Изменить размер шрифта - +
Белый цвет был ей очень к лицу…

    – Нравится? – Девятизвёздочный вырвал фото и начал расходиться по второму кругу, уже основательно и с далеко идущими последствиями. – А на Кушке тебе понравится? Командиром взвода? Лейтенантом? Младшим?

    «Напугал ежа голой жопой…» – вполне искренне подумал Иван. Он, правда, предпочёл бы родное Заполярье, но и Кушкой его пронять было сложно. Кольцов попытался oтвлечь огонь на себя:

    – Владимир Зеноныч… ну право же, с кем не бывает.

    – Поговори у меня! – Девятизвёздочный побагровел и заорал уже не сдерживаясь, так, что болезненно сморщился президентов лик на стене кабинета. – В Чечню поедешь!!! В Хасавюрт, в Урусмартан, такую мать!!! К Шамилю Басаеву на шашлыки!!! И ты готовься… – тут он бросил взгляд на фээсбэшника в кедах и страшно засопел, – заместителем к нему пойдёшь. Вот уж пригодятся тапки-то белые…
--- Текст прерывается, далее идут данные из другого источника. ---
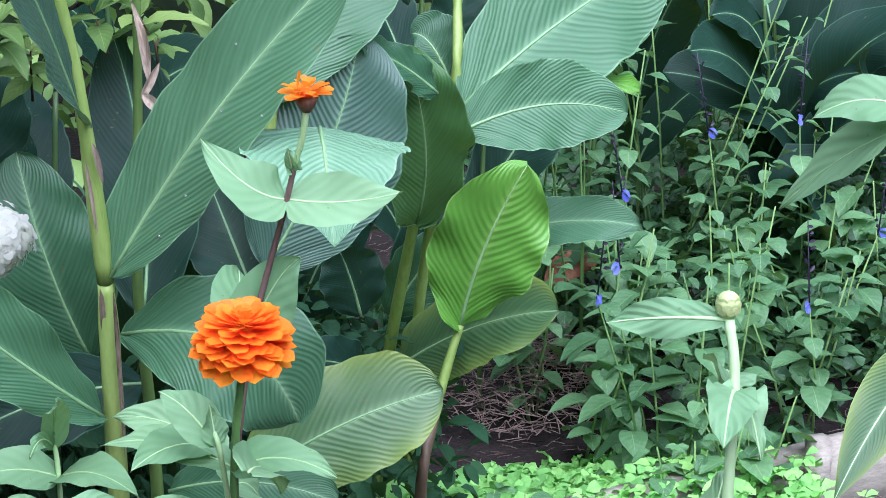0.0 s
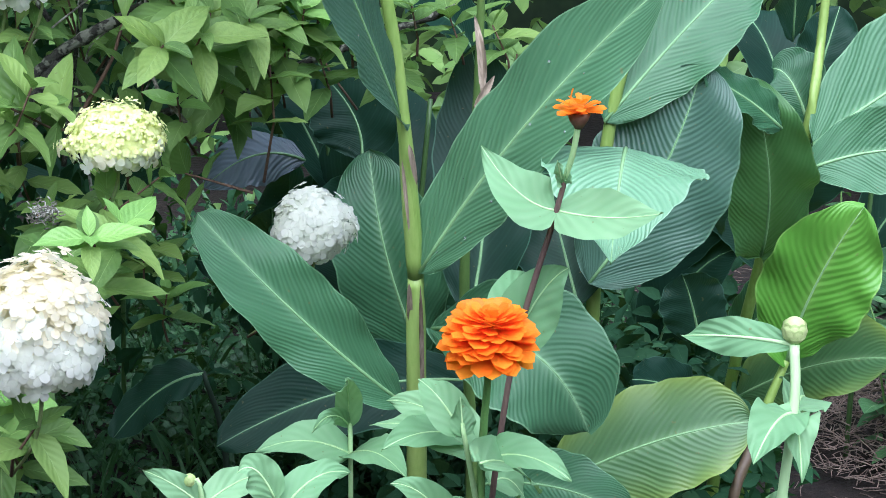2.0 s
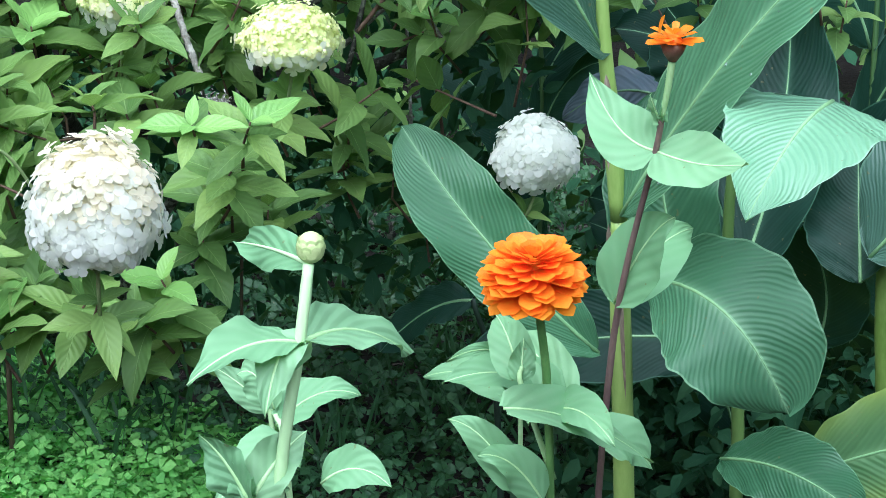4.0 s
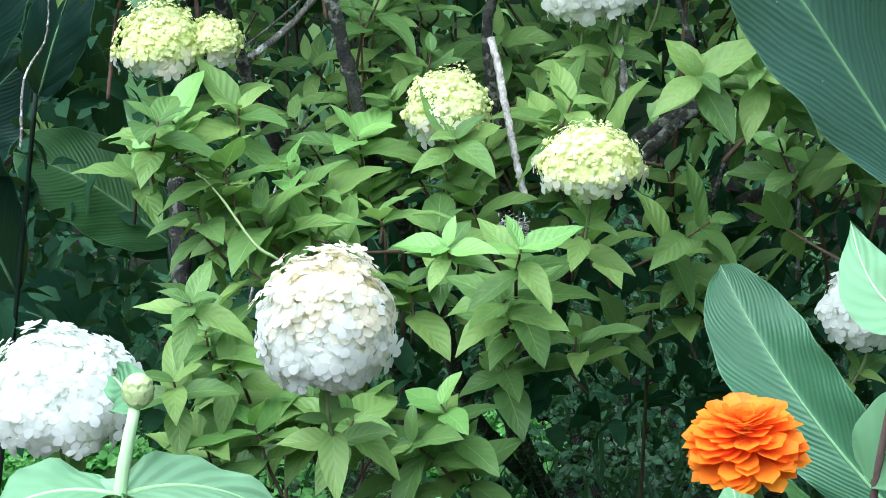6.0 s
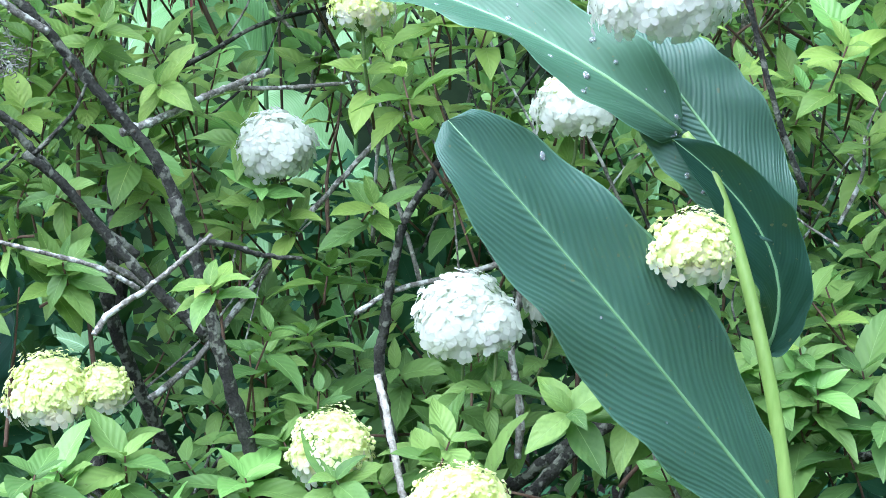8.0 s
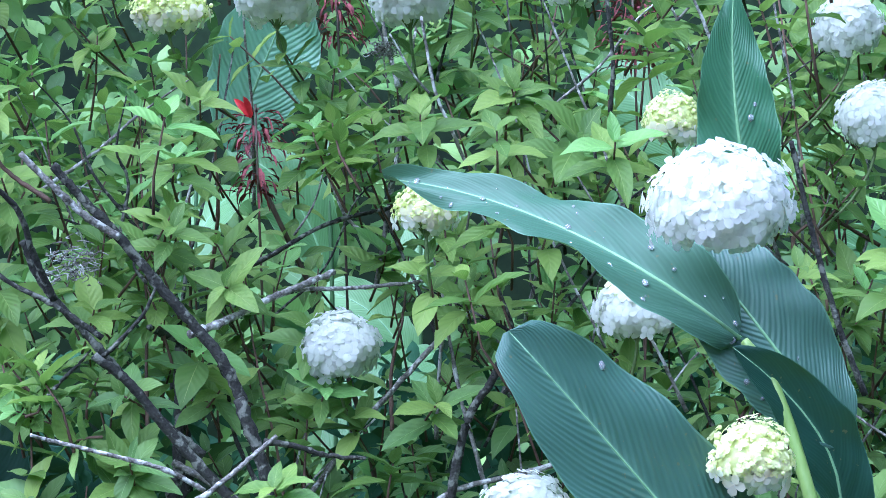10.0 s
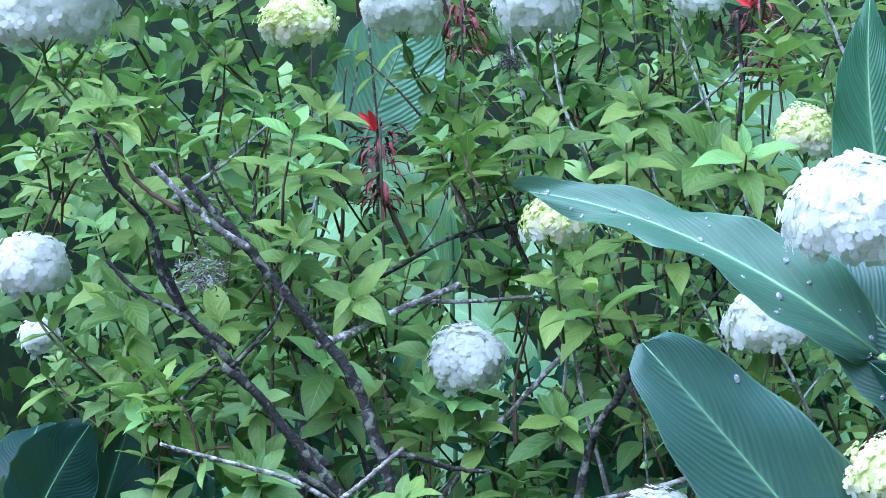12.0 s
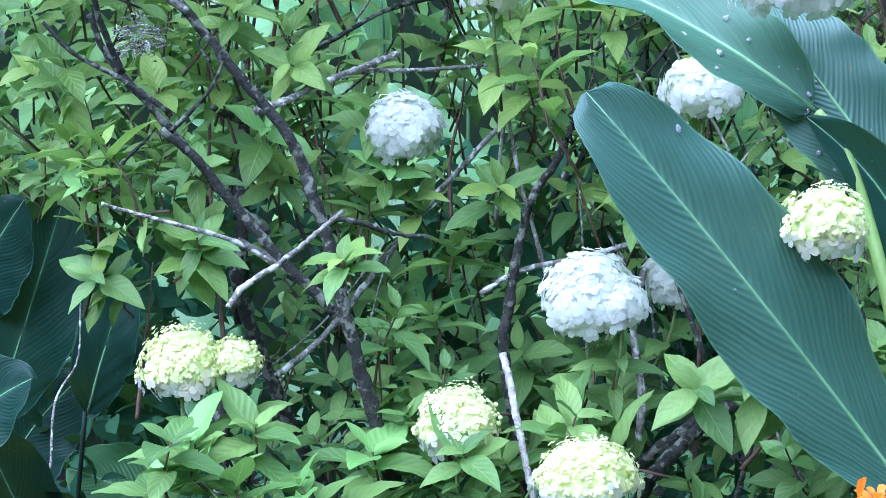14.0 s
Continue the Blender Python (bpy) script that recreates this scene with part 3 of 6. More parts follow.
plant = thing("canna_plant", (-1.086, 2.070, -0.079), "low canna with one torn ribbed leaf beside the shrub", "plant", "cannas further back")
canna_stalk(plant, [(-1.080, 2.100, 0.005), (-1.148, 2.157, 0.423), (-1.194, 2.170, 0.619)], 0.005, 0.004, stalk_deep_shade)
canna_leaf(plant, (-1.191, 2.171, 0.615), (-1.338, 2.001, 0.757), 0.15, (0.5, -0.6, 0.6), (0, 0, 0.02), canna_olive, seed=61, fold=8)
plant = thing("canna_plant", (-1.75, 2.05, 0), "canna with upright blades beside the shrub, coloured as in deep shade", "plant", "cannas further back")
canna_stalk(plant, [(-1.75, 2.05, 0), (-1.50, 1.97, 0.55), (-1.385, 1.90, 0.88), (-1.38, 1.88, 1.03)], 0.008, 0.005, stalk_deep_shade)
canna_leaf(plant, (-1.388, 1.865, 0.985), (-1.242, 1.885, 1.170), 0.134, (0.75, -0.6, 0.3), (-0.007, -0.008, -0.002), canna_shaded, seed=71, fold=8)
canna_leaf(plant, (-1.40, 1.915, 0.82), (-1.292, 1.978, 1.155), 0.157, (0.75, -0.65, 0.1), (0.030, -0.018, 0.004), canna_shaded, seed=72, fold=10, peak=0.55)
canna_leaf(plant, (-1.45, 1.95, 0.68), (-1.346, 2.042, 0.893), 0.154, (0.7, -0.65, 0.3), (-0.013, -0.025, 0.0), canna_shaded, seed=73, fold=8)
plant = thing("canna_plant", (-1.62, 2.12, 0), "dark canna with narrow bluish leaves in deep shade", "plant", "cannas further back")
canna_stalk(plant, [(-1.62, 2.12, 0), (-1.36, 2.0, 0.45), (-1.215, 1.96, 0.88)], 0.0045, 0.0035, stalk_deep_shade)
canna_leaf(plant, (-1.214, 1.962, 0.86), (-1.139, 1.990, 1.066), 0.085, (0.75, -0.6, 0.2), (0.017, -0.019, -0.004), canna_shaded, seed=74, fold=8)
canna_leaf(plant, (-1.32, 1.985, 0.55), (-1.30, 1.83, 0.86), 0.13, (0.75, -0.55, 0.3), (0, -0.01, 0.02), canna_shaded, seed=75, fold=8)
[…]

    «К Басаеву на шашлыки?.. Так я их жрать с ним не буду. А самому на шампур… Они ж все с этих шашлыков передохнут, с кем будете воевать…» В кабинете вновь повисла тишина, и Скудин рискнул переглянуться с Кольцовым. Чувствовалось, что Девятизвёздочный выдохся, иссяк, изошел свирепым генеральским ором и конкретно портить жизнь пока что не будет никому. Так оно и вышло. Закурив, Владимир Зенонович налил себе кофе, отхлебнул и, уставившись на стол рявкнул по селектору:

    – Пепельницу!

    Дверь мгновенно открылась, и дежурный принялся вытряхивать окурки в специальный парцелановый контейнер установленного образца. Ловко опломбировал завинчивающуюся крышку, вытер пепельницу дезинфицирующим раствором и, пристукнув каблуками, исчез, только скрипнул паркет да щёлкнул язычок замка. А генерал всё пил свой кофе, и подчинённые молча замирали – страшно было место сие, место, где полковники хабарики подбирают…

    – Работнички, за ногу вашу мать… – Генерал наконец поставил чашку, закурил и совсем уж нехорошо, со зловещим ледяным спокойствием, воззрился на Ивана. – А тебе, подполковник, лично от меня большое отцовское спасибо. – Голос его неподдельно дрогнул. – За Эдика моего, за сыночка. Вовек не забуду, до смерти, до гробовой доски…

    Судя по генеральской интонации, на карьере Скудина можно было поставить крест. Большой, жирный и чёрный. «Да и провались. Ну вас всех к чёртовой бабушке…» Иван поймал себя на том, что уже прикидывает, какие выгоды сулит ему безвременное расставание со славными рядами.

    Девятизвёздочный между тем перевёл глаза на вытянувшегося Кольцова.

    – Чтоб завтра к десяти ноль-ноль инициативный рапорт по искоренению недостатков был на моем столе. Иначе чьи-то погоны встанут раком. А может, и тот, на ком данные погоны надеты… – Он выразительно кивнул и брезгливо, словно чистоплотный кот, мелко потряс кистью руки. – Всё! Свободны, товарищи засранцы, трижды мать вашу за ногу…

    Он больше не орал. В его голосе чувствовалась только бесконечная усталость и безутешная отцовская скорбь.

    – Да, ситуёвина, – едва вышли из приемной, Кольцов вытащил «Винстон», протянул Скудину – Ах да, ты ж у нас бросил… Неужели держишься ещё? Молодец… – Угостил очкастого в кедах, взглянул на часы, жадно закурил сам. – Ото! Второй час. Прошу, товарищи, ко мне, один головной мозг хорошо, а два спинных в придачу ещё лучше. Вся ночь впереди…

    – Ответ отрицательный, – покачал головой фээсбэшник – Уже задействован по оперативной части до утра.